Omelia di Domenica 19 novembre 2023 - XXXIII Domenica del Tempo Ordinario, Anno A
Anche oggi, come domenica scorsa, la lettura del Vangelo ci mette davanti una parabola di Gesù.
E’ iniziata così: un uomo, partendo per un viaggio, chiamò i suoi servi: a uno diede 5 talenti, a un altro 2, a un altro 1, a ciascuno secondo la sua capacità, e partì. Dunque, nessuno venne lasciato senza talenti, come a dire: nessuno è sprovvisto di doni, di qualità, di possibilità. Dio a tutti dà, anche se non alla stessa maniera.
Cos’erano i talenti? Erano delle monete d’oro: un talento oggi varrebbe mezzo milione di euro, una somma molto grossa, che nella simbologia della parabola sta ad indicare i tanti doni e opportunità che Dio ci offre lungo il cammino della vita. Si può anche dire: i talenti sono le chance che Dio offre a tutti, affinché la vita di tutti possa fiorire al meglio. Ora, di questa parabola, ho pensato di soffermarmi sul terzo servo, quello che, intimorito, nasconde il talento, lo sotterra non facendolo fruttificare. Credetemi, tanti di noi assomigliano a questo servo. E mi spiego. Perché questo servo non mette a frutto il talento ricevuto? Risposta: per l’idea sbagliata che aveva del suo padrone. E’ lui stesso a dirlo: Signore, so che sei un uomo duro, che mieti dove non hai seminato e raccogli dove non hai sparso. Ho avuto paura e sono andato a nascondere il tuo talento sotto terra. Lo frenava una carenza di fiducia nel suo padrone, era intimorito dal suo padrone, che, ripeto, nella parabola simboleggia Dio. L’idea di Dio che aveva quel servo era quella di un’autorità implacabile, senza amore, e sta cosa lo faceva agire più per paura che per fiducia. Tocchiamo qui un punto importante della vita cristiana, che descrivo così: un credente con un’idea sbagliata di Dio, arriva a sbagliare su tutto il resto, su se stesso, sui suoi obiettivi, sulle sue relazioni. Vi faccio qualche esempio.

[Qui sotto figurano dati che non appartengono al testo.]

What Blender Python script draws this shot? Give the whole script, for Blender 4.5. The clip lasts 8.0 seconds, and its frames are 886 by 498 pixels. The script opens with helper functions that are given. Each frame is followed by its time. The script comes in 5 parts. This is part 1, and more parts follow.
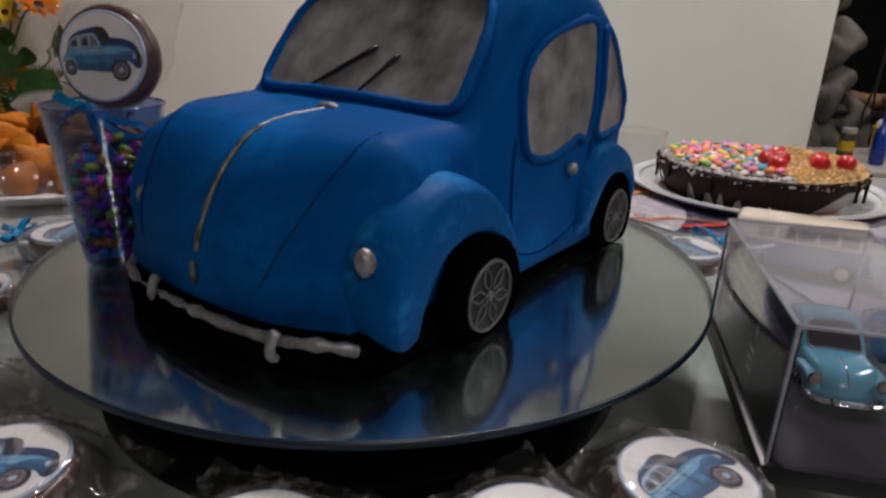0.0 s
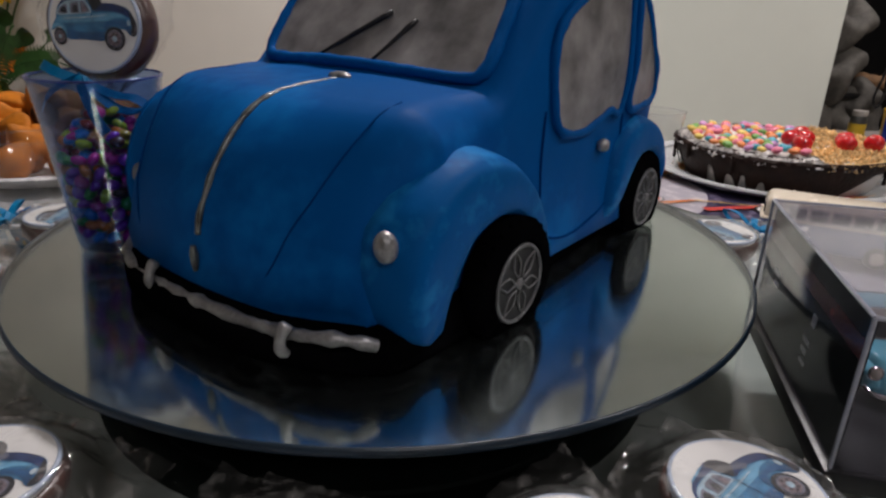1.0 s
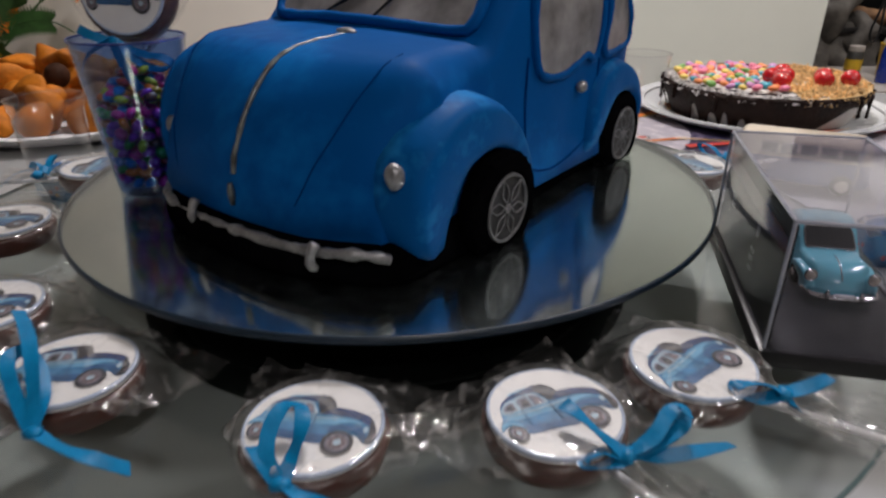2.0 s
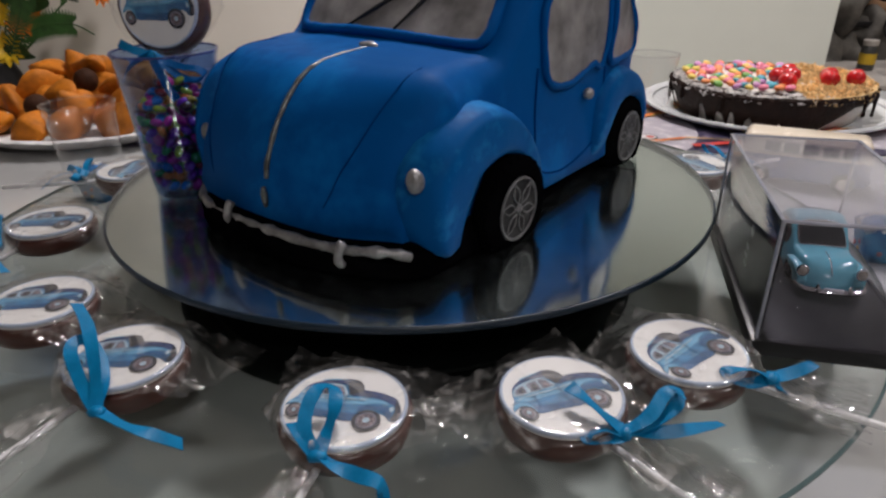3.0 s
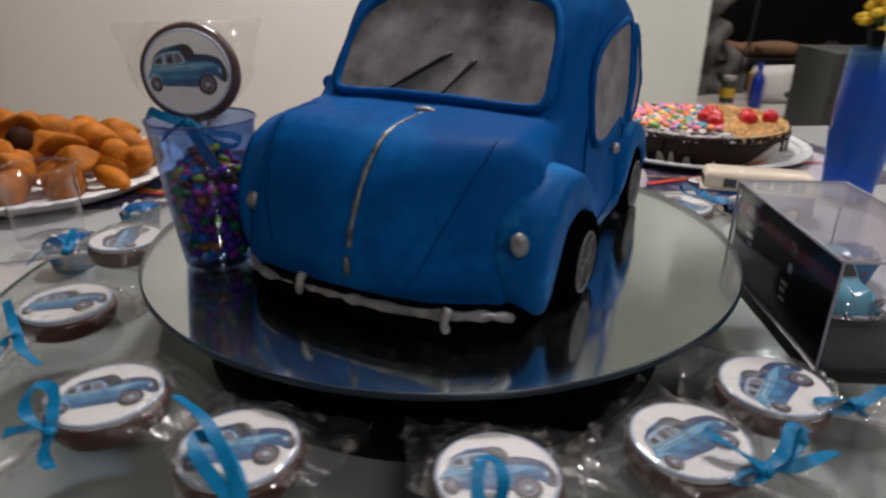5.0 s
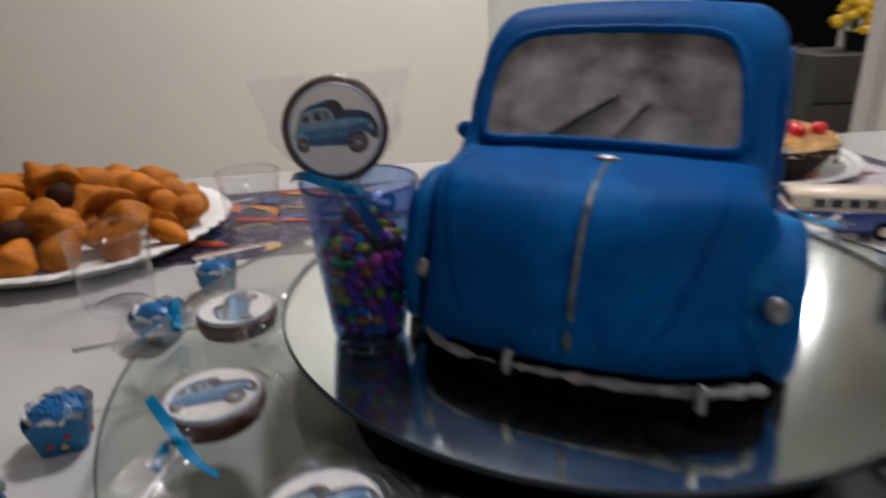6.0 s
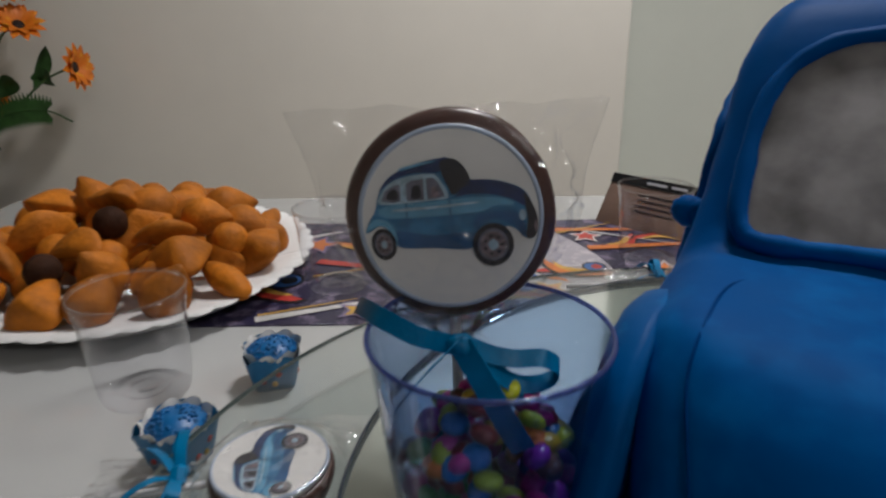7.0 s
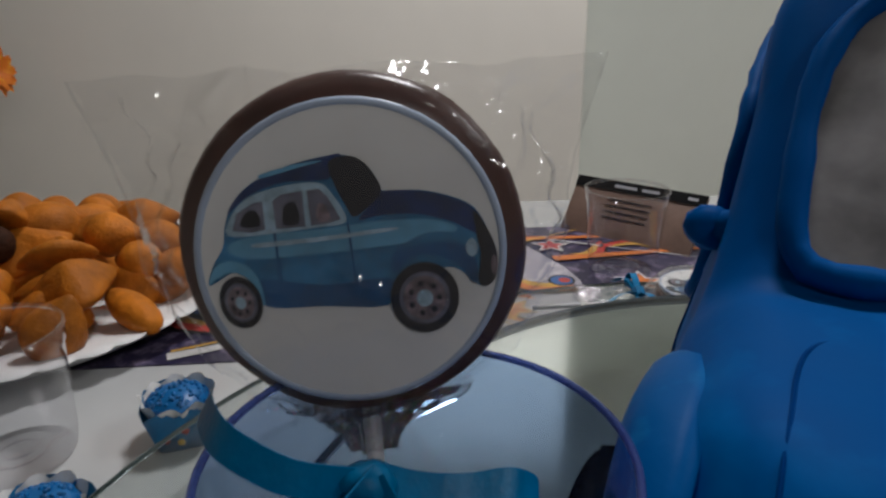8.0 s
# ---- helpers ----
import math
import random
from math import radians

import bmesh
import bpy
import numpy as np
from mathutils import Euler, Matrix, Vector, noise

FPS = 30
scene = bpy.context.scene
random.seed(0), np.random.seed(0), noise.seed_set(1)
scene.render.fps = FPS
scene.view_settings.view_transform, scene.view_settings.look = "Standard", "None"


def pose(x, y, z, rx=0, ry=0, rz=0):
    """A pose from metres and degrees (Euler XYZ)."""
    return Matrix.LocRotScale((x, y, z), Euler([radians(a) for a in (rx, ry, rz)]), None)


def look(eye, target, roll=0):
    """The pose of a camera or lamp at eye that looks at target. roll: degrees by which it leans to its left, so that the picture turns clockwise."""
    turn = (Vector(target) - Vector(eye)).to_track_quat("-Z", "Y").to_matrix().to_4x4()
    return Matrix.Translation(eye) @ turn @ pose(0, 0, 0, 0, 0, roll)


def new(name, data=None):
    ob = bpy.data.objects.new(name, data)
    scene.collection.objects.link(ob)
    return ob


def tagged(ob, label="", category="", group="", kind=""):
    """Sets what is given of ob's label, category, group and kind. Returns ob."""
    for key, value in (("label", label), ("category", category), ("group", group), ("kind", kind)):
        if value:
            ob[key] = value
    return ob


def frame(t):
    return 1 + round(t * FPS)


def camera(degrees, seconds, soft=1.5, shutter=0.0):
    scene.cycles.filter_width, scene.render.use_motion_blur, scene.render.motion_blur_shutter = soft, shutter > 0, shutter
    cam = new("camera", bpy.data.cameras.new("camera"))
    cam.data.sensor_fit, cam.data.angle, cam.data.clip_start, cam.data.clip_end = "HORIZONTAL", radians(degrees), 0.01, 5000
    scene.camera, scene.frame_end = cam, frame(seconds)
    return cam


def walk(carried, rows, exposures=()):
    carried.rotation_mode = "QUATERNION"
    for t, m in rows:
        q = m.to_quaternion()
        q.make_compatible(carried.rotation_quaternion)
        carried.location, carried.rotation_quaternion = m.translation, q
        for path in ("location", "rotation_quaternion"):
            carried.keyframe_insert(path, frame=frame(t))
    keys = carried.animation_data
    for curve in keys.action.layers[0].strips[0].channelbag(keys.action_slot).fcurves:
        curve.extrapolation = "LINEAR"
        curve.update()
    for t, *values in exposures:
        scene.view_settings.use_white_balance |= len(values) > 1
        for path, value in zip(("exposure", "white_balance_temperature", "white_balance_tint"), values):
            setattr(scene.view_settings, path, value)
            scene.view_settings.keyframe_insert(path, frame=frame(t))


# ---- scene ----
cam = camera(69.0, 8.0, soft=2.5, shutter=0.5)
PATH = [
    (0, (0.1135, 0.0524, 0.2239), (0.0766, 1.9305, -0.4629), 1.86),
    (0.5, (0.1048, 0.0706, 0.2124), (0.0636, 1.9282, -0.5276), 1.68),
    (1, (0.1009, 0.0838, 0.2109), (0.0576, 1.9449, -0.5200), 1.76),
    (1.5, (0.1006, 0.0850, 0.2223), (0.0662, 1.9537, -0.4896), 1.33),
    (2, (0.1024, 0.0223, 0.2216), (0.0632, 1.8232, -0.6475), -0.00),
    (2.2, (0.1004, 0.0080, 0.2266), (0.0466, 1.8150, -0.6287), 0.02),
    (3.5, (0.1002, -0.0080, 0.2390), (0.0185, 1.7805, -0.6523), -0.79),
    (4, (0.0988, -0.0071, 0.2421), (0.0206, 1.7970, -0.6177), -0.33),
    (4.2, (0.0981, -0.0067, 0.2391), (0.0531, 1.8299, -0.5513), 0.56),
    (5.3, (-0.0952, 0.0005, 0.2620), (0.3843, 1.7777, -0.5201), -0.25),
    (5.5, (-0.1322, 0.0030, 0.2625), (0.4651, 1.7434, -0.5211), -0.18),
    (6, (-0.1691, 0.0776, 0.2753), (0.1954, 1.8978, -0.4689), -2.06),
    (6.5, (-0.1683, 0.2094, 0.2795), (-0.0731, 2.0751, -0.4346), -2.06),
    (7, (-0.1594, 0.3238, 0.2579), (-0.1115, 2.1882, -0.4645), -1.07),
    (7.5, (-0.1458, 0.3841, 0.2412), (-0.0302, 2.2472, -0.4767), -1.21),
    (8, (-0.1434, 0.4110, 0.2353), (0.0250, 2.2730, -0.4751), -1.17),
]
walk(cam, [(t, look(eye, target, roll)) for t, eye, target, roll in PATH],
     exposures=[(0, -0.12, 6500, 10), (1.0, 0.0, 6500, 10), (1.5, 0.15, 6500, 10), (3.5, 0.16, 6500, 10), (5.5, 0.11, 6500, 10), (6.5, -0.11, 6400, 7), (7.2, -0.34, 6250, 4), (8, -0.40, 6150, 5)])

# ---- world and light ----
TABLE = -0.045                       # table top; the turntable's glass top is z = 0
FLOOR = TABLE - 0.75
CEIL = FLOOR + 2.65
world = bpy.data.worlds.new("world")
scene.world = world
world.use_nodes = True
world.node_tree.nodes["Background"].inputs[0].default_value = (0.9, 0.95, 1.0, 1)
world.node_tree.nodes["Background"].inputs[1].default_value = 0.008


def lamp(name, place, size, power, colour=(1.0, 0.935, 0.945), target=None):
    data = bpy.data.lights.new(name, "AREA")
    data.shape, data.size, data.energy, data.color = "DISK", size, power, colour
    ob = new(name, data)
    ob.matrix_world = look(place, target or (place[0], place[1] + 0.001, place[2] - 1))
    return ob


lamp("ceiling_lamp_light", (0.30, 1.48, CEIL - 0.085), 0.36, 30)
# side and front lamps are added fill for the car and the lolly faces
lamp("side_lamp_light", (1.70, 0.45, CEIL - 0.085), 0.36, 15)
lamp("front_lamp_light", (0.55, -1.60, CEIL - 0.085), 0.36, 13)
lamp("hall_lamp_light", (2.85, 3.18, CEIL - 0.085), 0.36, 18)
# added fill for the room beyond, no known source
lamp("far_lamp_light", (2.90, 4.75, CEIL - 0.085), 0.36, 16)

# ---- materials ----


def mat(name, base, rough=0.5, metal=0.0, vary=0.12, scale=30.0, fine=0.0, bump=0.0, bscale=150.0, second=None, cover=0.5, coat=0.0, spec=0.5, rvary=0.1, island=0.0, subsurf=0.0, per_object=0.0):
    """A surface with broad and fine variation of colour and roughness, and relief, at real size."""
    m = bpy.data.materials.new(name)
    m.use_nodes = True
    nt = m.node_tree
    b = nt.nodes["Principled BSDF"]
    tc = nt.nodes.new("ShaderNodeTexCoord")

    def noise_node(sc, detail=4.0):
        n = nt.nodes.new("ShaderNodeTexNoise")
        n.inputs["Scale"].default_value = sc
        n.inputs["Detail"].default_value = detail
        nt.links.new(tc.outputs["Object"], n.inputs["Vector"])
        return n

    n1, n2 = noise_node(scale), noise_node(fine or scale * 6)
    ramp = nt.nodes.new("ShaderNodeValToRGB")
    dark = [c * (1 - vary) for c in base]
    light = [min(1, c * (1 + vary)) for c in base] if second is None else list(second)
    ramp.color_ramp.elements[0].color, ramp.color_ramp.elements[1].color = (*dark, 1), (*light, 1)
    if second is None:
        ramp.color_ramp.elements[0].position, ramp.color_ramp.elements[1].position = 0.3, 0.7
    else:
        ramp.color_ramp.elements[0].position, ramp.color_ramp.elements[1].position = cover, min(1, cover + 0.18)
    mixv = nt.nodes.new("ShaderNodeMath")
    mixv.operation = "MULTIPLY_ADD"
    mixv.inputs[1].default_value, mixv.inputs[2].default_value = 0.35, -0.17
    nt.links.new(n2.outputs["Fac"], mixv.inputs[0])
    add = nt.nodes.new("ShaderNodeMath")
    nt.links.new(n1.outputs["Fac"], add.inputs[0])
    nt.links.new(mixv.outputs[0], add.inputs[1])
    nt.links.new(add.outputs[0], ramp.inputs["Fac"])
    colour = ramp.outputs["Color"]
    if island or per_object:
        info = nt.nodes.new("ShaderNodeNewGeometry" if island else "ShaderNodeObjectInfo")
        hsv = nt.nodes.new("ShaderNodeHueSaturation")
        mr = nt.nodes.new("ShaderNodeMapRange")
        amount = island or per_object
        mr.inputs["To Min"].default_value, mr.inputs["To Max"].default_value = 1 - amount, 1 + amount
        nt.links.new(info.outputs["Random Per Island" if island else "Random"], mr.inputs["Value"])
        nt.links.new(mr.outputs[0], hsv.inputs["Value"])
        nt.links.new(colour, hsv.inputs["Color"])
        colour = hsv.outputs["Color"]
    nt.links.new(colour, b.inputs["Base Color"])
    rr = nt.nodes.new("ShaderNodeMapRange")
    rr.inputs["To Min"].default_value, rr.inputs["To Max"].default_value = max(0.02, rough - rvary), min(1, rough + rvary)
    nt.links.new(n1.outputs["Fac"], rr.inputs["Value"])
    nt.links.new(rr.outputs[0], b.inputs["Roughness"])
    b.inputs["Metallic"].default_value = metal
    b.inputs["Specular IOR Level"].default_value = spec
    b.inputs["Coat Weight"].default_value = coat
    if subsurf:
        b.inputs["Subsurface Weight"].default_value = subsurf
        b.inputs["Subsurface Radius"].default_value = (0.01, 0.006, 0.004)
    if bump:
        n3 = noise_node(bscale, 6.0)
        bp = nt.nodes.new("ShaderNodeBump")
        bp.inputs["Strength"].default_value = bump
        bp.inputs["Distance"].default_value = 0.002
        nt.links.new(n3.outputs["Fac"], bp.inputs["Height"])
        nt.links.new(bp.outputs[0], b.inputs["Normal"])
    return m


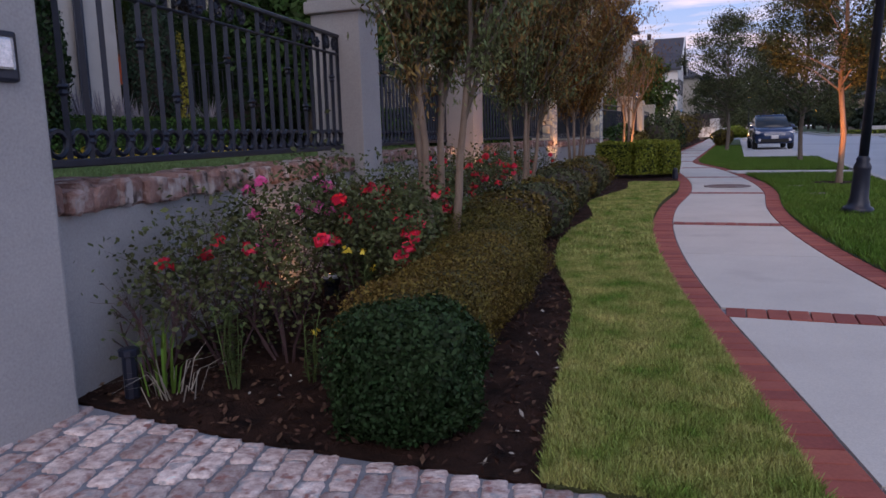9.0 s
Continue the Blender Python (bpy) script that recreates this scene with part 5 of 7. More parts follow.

- Se hai un’idea di Dio come di un Dio poliziotto, è chiaro che poi vivi una vita nel terrore della punizione e dell’Inferno. Di più: arrivi a vivere così anche le tue relazioni con gli altri.
- Se ritieni che Dio ami più i buoni dei cattivi (e non invece tutti allo stesso modo) è chiaro che i “non buoni”, innanzi a un Dio che discrimina, si sentono di serie B.
- Se hai un’idea sbagliata di Dio, risulterà pure sbagliato il tuo modo di pregare. E sì, perché il nostro pregare dice il tipo di fede abbiamo, la mia fede si rispecchia nel mio pregare. Se il tuo pregare è esigente, pretendente o è sempre con gli occhi bassi dalla paura e non invece un pregare da figlio a Papà, è perché c’è un’idea di Dio da correggere. A Dio non bisogna aggrapparsi, a Dio bisogna abbandonarsi. Chi si aggrappa ha paura, chi si affida, si fida. Ancora, non si prega per ottenere, ma per venire trasformati, non si prega per vedere risolti o cacciati i propri problemi ma per avere la forza di affrontarli. Ripeto allora, se la nostra idea di Dio è erronea, come quella del servo della parabola, pure il nostro pregare risulterà erroneo.
Dio Padre, ascoltando il Vangelo di questa domenica, ci è venuto il sospetto di essere come quel servo, che di te ha detto “Signore, so che sei un uomo duro, che mieti dove non hai seminato e raccogli dove non hai sparso. Ho avuto paura e sono andato a nascondere il tuo talento sotto terra.” Signore, aiutaci a non essere così, perché Tu non fai paura a nessuno, anzi sei un Padre che ama tutti perdutamente.